Celakanya, apapun kekurangan pelayanan penyelenggara haji Indonesia, para jamaah tak berani rnengoreksi, apalagi memprotes. Sebab, sudah ada keyakinan bagi jamaah - yang entah dari mana sumbernya - bahwa selama haji tidak boleh mengeluh, mengkritisi, memprotes semua kekurangan yang terjadi. Mereka berkeyakinan bahwa segala bentuk kekurangan itu adalah bagian dari ujian yang harus dihadapi dengan tabah dan sabar. Para jamaah tidak berani memilah berbagai kekurangan akibat ketidaksengajaan, atau kesengajaan yang dilatari perilaku tak terpuji dari penyelenggara haji. Meng-kritisi atau memprotes bisa mengancam predikat mabrur.
Rakyat yang menjadi jamaah haji memang selalu di posisi lemah. Pemerintahan - yang di dalamnya ada wakil rakyat - tak berpihak pada jamaah secara sungguh-sungguh. Itu tercermin dalam sejumlah produk regulasi yang banyak celah terjadi kecurangan. Dan, berbagai argumen dari penyelenggara haji secara piawai dan canggih selalu dilontar kepada jamaah, ketika terjadi ketidakberesan.
Padahal, kalau mau sungguh-sungguh menata penyelenggaraan haji di negeri yang mayoritas Muslim ini tidak terlalu sulit. Yang paling pokok adalah keinginan kuat yang baik (political will) dari pemerintah, terlebih Kementerian Agama, untuk menata secara baik. Bahwa jabatan Menteri Agama, maupun jabatan-jabatan lain merupakan amanat rakyat, yang diharapkan berfungsi untuk menata rakyat ke arah kesejahteraan, kemaslahatan, kebaikan, dan bukan arena pertontonan kekuasaan dan kekayaan.
Itu sebabnya, Kementerian Agama bisa menguji ulang semua personal di jajarannya yang terlibat langsung maupun tidak dalam urusan haji. Sebagai Kementerian yang membidanai agama, tentu rasa malu atas perilaku menyimpang lebih bisa menjadi pengendali diri. Apalagi ketika menyangkut peribadatan mahdlah.
Pemprioritasan keberangkatan haji bagi yang belum pernah haji juga perlu dipertegas. Sementara bagi yang sudah berhaji, harus ikhlas menyilakan saudara-saudaranya sesama Muslim untuk didahulukan. Dalam konteks ini juga perlu petugas berbagai lini untuk berlaku jujur.
Perlu ada penyadaran yang sungguh-sungguh kepada penyelenggara haji bahwa calon jamaah haji (CJH) bukan serta merta orang kaya.
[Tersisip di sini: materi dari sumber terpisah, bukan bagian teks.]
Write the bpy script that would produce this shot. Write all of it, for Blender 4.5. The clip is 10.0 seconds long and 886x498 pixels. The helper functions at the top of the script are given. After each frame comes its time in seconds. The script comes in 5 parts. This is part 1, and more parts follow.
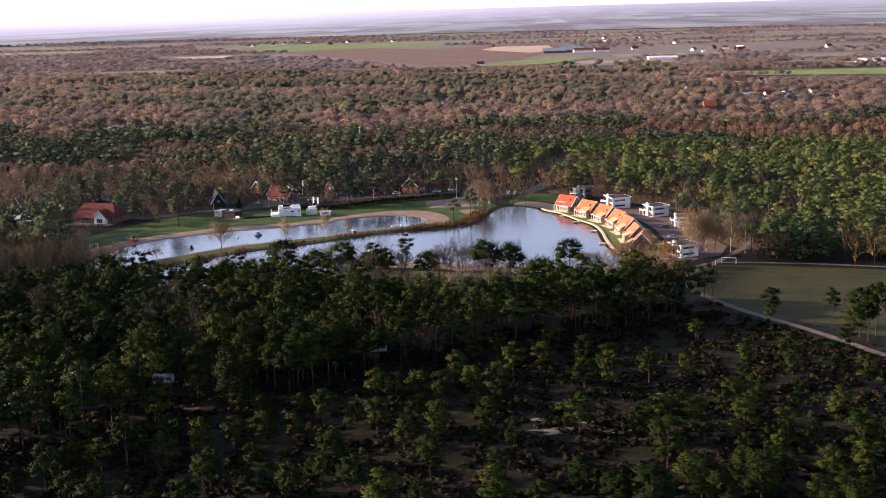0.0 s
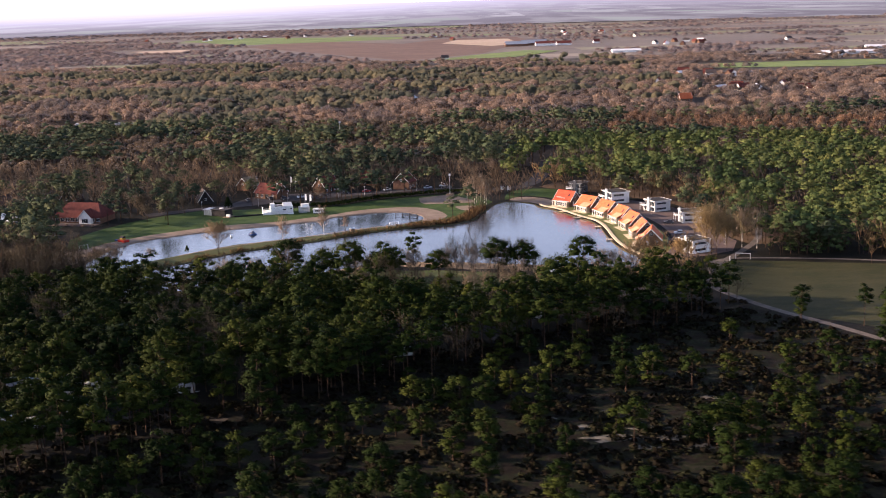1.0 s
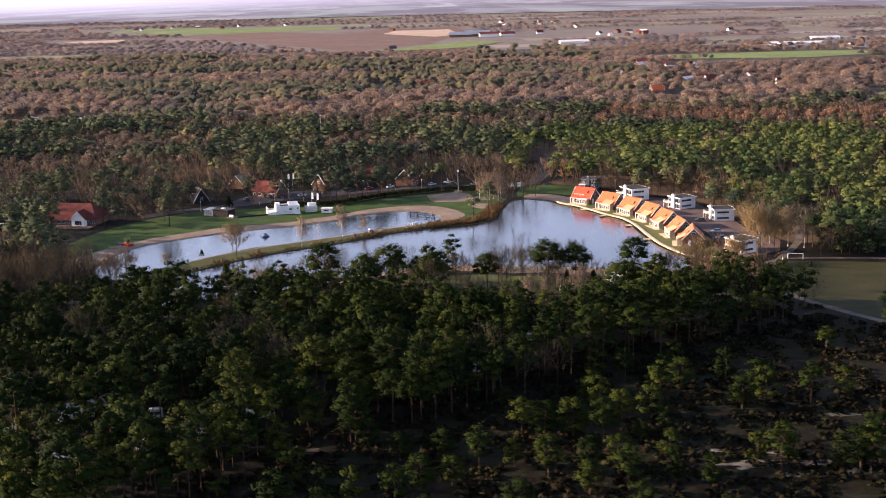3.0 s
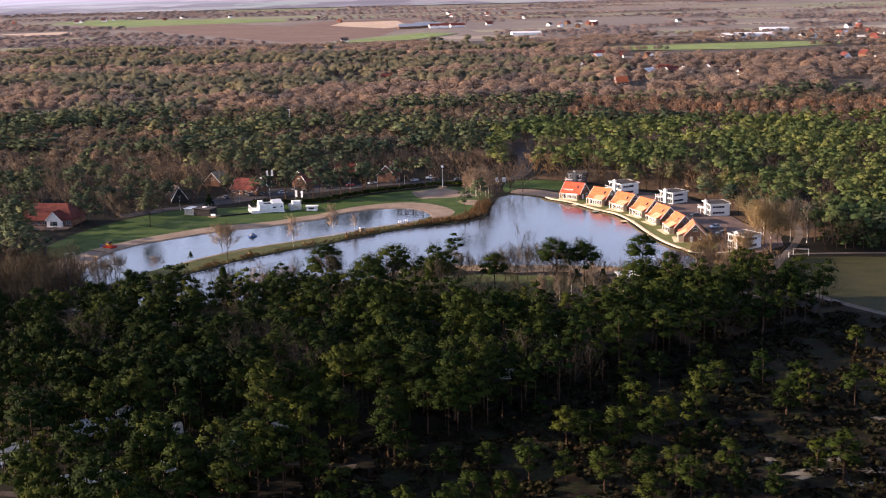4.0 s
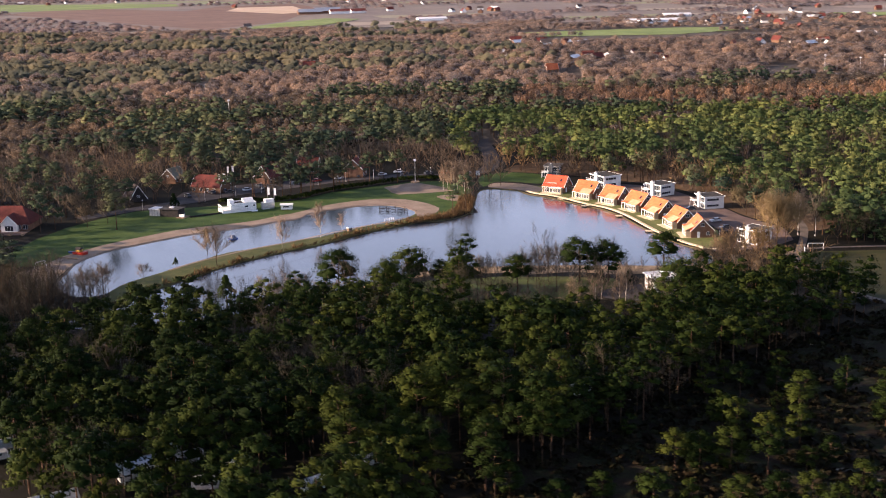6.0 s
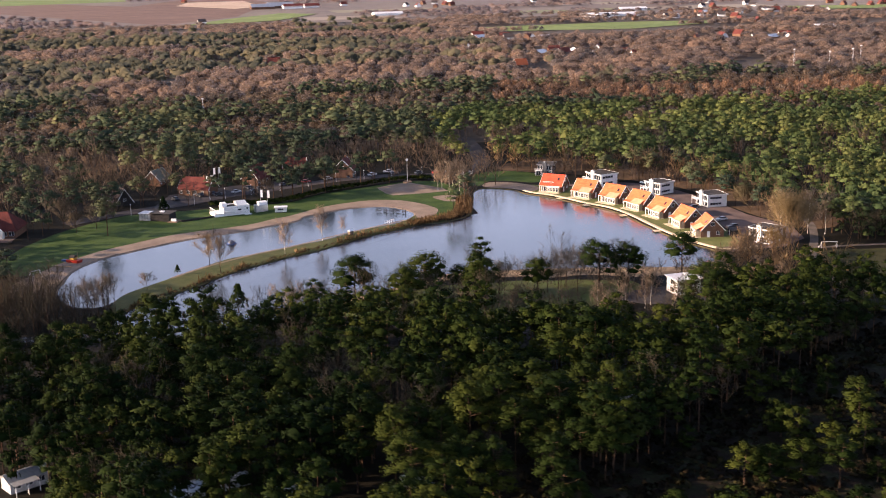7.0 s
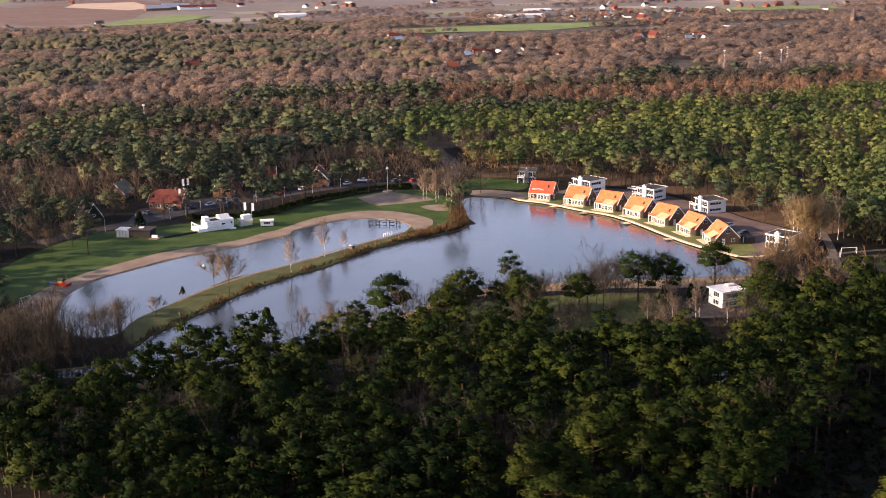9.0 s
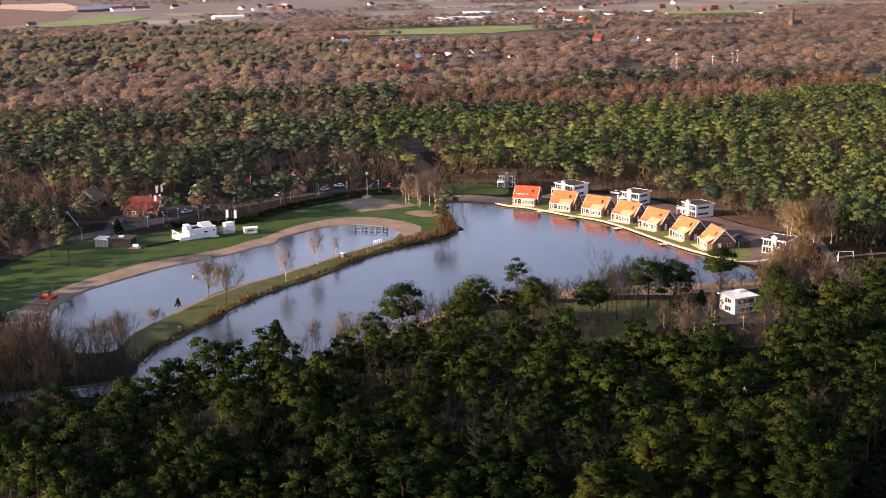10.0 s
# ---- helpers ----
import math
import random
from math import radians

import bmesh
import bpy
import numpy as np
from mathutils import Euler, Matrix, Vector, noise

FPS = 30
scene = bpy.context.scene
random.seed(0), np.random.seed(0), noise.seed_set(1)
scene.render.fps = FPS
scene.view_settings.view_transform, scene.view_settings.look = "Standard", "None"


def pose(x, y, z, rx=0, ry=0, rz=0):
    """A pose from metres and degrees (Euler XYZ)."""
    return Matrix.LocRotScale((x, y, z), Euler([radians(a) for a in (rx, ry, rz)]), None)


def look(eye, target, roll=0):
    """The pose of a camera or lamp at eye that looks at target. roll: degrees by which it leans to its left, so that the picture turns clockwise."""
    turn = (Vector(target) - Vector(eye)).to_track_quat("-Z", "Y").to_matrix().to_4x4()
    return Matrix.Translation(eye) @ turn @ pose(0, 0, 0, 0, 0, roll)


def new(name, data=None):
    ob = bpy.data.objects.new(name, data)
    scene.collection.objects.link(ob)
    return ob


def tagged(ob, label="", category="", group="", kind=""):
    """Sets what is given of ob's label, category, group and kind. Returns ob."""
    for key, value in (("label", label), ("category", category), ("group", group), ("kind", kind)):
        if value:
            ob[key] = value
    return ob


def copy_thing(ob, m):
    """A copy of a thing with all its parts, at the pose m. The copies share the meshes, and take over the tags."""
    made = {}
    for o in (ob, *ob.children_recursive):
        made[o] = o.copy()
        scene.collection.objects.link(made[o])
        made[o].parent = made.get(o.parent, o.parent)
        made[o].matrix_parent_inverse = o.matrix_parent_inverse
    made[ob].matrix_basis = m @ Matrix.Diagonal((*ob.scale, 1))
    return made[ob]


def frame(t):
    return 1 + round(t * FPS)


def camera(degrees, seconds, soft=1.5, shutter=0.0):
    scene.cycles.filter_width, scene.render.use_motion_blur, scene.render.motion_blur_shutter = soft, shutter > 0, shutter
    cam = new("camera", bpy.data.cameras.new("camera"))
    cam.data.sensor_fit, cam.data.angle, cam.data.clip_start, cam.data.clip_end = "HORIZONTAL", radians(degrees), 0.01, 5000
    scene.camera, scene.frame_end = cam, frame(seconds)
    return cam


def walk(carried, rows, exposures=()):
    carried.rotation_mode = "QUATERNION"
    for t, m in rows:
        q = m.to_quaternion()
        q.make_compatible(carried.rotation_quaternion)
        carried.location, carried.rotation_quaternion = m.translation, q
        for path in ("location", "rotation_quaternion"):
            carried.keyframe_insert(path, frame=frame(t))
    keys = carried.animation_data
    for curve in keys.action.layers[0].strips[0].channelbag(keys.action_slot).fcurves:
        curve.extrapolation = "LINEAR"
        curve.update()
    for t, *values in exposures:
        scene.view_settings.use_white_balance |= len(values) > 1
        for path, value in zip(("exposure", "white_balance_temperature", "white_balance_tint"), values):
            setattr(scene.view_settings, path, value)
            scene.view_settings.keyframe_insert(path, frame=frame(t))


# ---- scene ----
cam = camera(41.2, 10.0, 1.0, 0.85)
PATH = [
    (0, (35.124, 43.347, 95.945), (34.993, 45.303, 95.545), -1.5),
    (0.5, (24.8, 49.025, 95.789), (24.71, 50.981, 95.383), -1.5),
    (1, (14.354, 54.844, 95.598), (14.301, 56.8, 95.186), -1.6),
    (1.5, (3.998, 60.848, 95.444), (3.976, 62.804, 95.028), -1.5),
    (2, (-6.312, 67.054, 95.394), (-6.309, 69.009, 94.974), -1.5),
    (2.5, (-16.343, 73.53, 95.448), (-16.308, 75.484, 95.024), -1.4),
    (4, (-45.945, 93.586, 96.099), (-45.774, 95.527, 95.653), -1.3),
    (4.5, (-55.523, 100.553, 96.228), (-55.295, 102.488, 95.774), -1.3),
    (5, (-65.025, 107.706, 96.331), (-64.752, 109.632, 95.869), -1.3),
    (5.5, (-74.254, 114.894, 96.482), (-73.936, 116.813, 96.014), -1.1),
    (7, (-101.685, 136.997, 97.781), (-101.235, 138.885, 97.296), -1.1),
    (7.5, (-110.65, 144.534, 97.994), (-110.155, 146.41, 97.508), -1.0),
    (8, (-119.702, 152.23, 98.106), (-119.16, 154.093, 97.62), -0.9),
    (8.5, (-128.625, 159.877, 98.061), (-128.036, 161.725, 97.575), -0.8),
    (9, (-137.644, 167.732, 97.922), (-137.005, 169.564, 97.436), -0.8),
    (9.5, (-146.498, 175.739, 97.739), (-145.806, 177.551, 97.255), -0.6),
    (10, (-155.426, 183.961, 97.558), (-154.673, 185.75, 97.075), -0.4),
]
walk(cam, [(t, look(eye, target, roll)) for t, eye, target, roll in PATH], [(0.0, 1.64, 5380, 21), (5.0, 1.80, 5460, 21), (10.0, 1.80, 5640, 21)])

# ---- world, sun, exposure ----
SUN_EL, SUN_AZ = 16.5, 278.0          # degrees; azimuth clockwise from +y
to_sun = Vector((math.sin(radians(SUN_AZ)) * math.cos(radians(SUN_EL)), math.cos(radians(SUN_AZ)) * math.cos(radians(SUN_EL)), math.sin(radians(SUN_EL))))
world = bpy.data.worlds.new("sky")
scene.world = world
world.use_nodes = True
wn = world.node_tree
sky = wn.nodes.new("ShaderNodeTexSky")
sky.sky_type, sky.sun_disc = "NISHITA", False
sky.sun_elevation, sky.sun_rotation = radians(SUN_EL), radians(SUN_AZ)
sky.air_density, sky.dust_density, sky.ozone_density = 1.0, 2.5, 1.0
wn.nodes["Background"].inputs["Strength"].default_value = 0.060
# thin broken cloud all over the sky
tc = wn.nodes.new("ShaderNodeTexCoord")
cm = wn.nodes.new("ShaderNodeMapping")
cm.inputs["Scale"].default_value = (1, 1, 2.5)
cn = wn.nodes.new("ShaderNodeTexNoise")
cn.inputs["Scale"].default_value, cn.inputs["Detail"].default_value = 2.4, 6
cr = wn.nodes.new("ShaderNodeValToRGB")
cr.color_ramp.elements[0].position, cr.color_ramp.elements[0].color = 0.32, (4.4, 4.3, 4.8, 1)
cr.color_ramp.elements[1].position, cr.color_ramp.elements[1].color = 0.68, (17.8, 16.7, 17.6, 1)
cadd = wn.nodes.new("ShaderNodeMix")
cadd.data_type, cadd.blend_type = "RGBA", "ADD"
cadd.inputs[0].default_value = 1.0
wn.links.new(tc.outputs["Generated"], cm.inputs["Vector"])
wn.links.new(cm.outputs["Vector"], cn.inputs["Vector"])
wn.links.new(cn.outputs["Fac"], cr.inputs["Fac"])
wn.links.new(sky.outputs["Color"], cadd.inputs[6])
sz = wn.nodes.new("ShaderNodeSeparateXYZ")
wn.links.new(tc.outputs["Generated"], sz.inputs[0])
hm = wn.nodes.new("ShaderNodeMath")
hm.operation = "POWER"
hm.inputs[0].default_value = 0.016
wn.links.new(sz.outputs["Z"], hm.inputs[1])
hc = wn.nodes.new("ShaderNodeMix")
hc.data_type, hc.blend_type = "RGBA", "MULTIPLY"
hc.inputs[0].default_value = 1.0
wn.links.new(cr.outputs["Color"], hc.inputs[6])
wn.links.new(hm.outputs[0], hc.inputs[7])
wn.links.new(hc.outputs[2], cadd.inputs[7])
wn.links.new(cadd.outputs[2], wn.nodes["Background"].inputs["Color"])
sun_data = bpy.data.lights.new("sun", "SUN")
sun_data.energy, sun_data.angle, sun_data.color = 5.0, radians(0.6), (1.0, 0.70, 0.41)
sun = new("sun", sun_data)
sun.matrix_world = look((0, 0, 500), Vector((0, 0, 500)) - to_sun)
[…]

Tidak sedikit CJH yang menabung sampai bertahun-tahun. Mereka ada yang menjadi buruh tani, pembantu rumah tangga, dan rakyat desa yang dalam kesehariannya memangkas berbagai pengeluaran, termasuk untuk makan, demi menjalankan rukun Islam kelima itu. Dan, betapa tega orang yang 'memeras' saudaranya yang hidupnya pas-pasan dan hendak beribadah.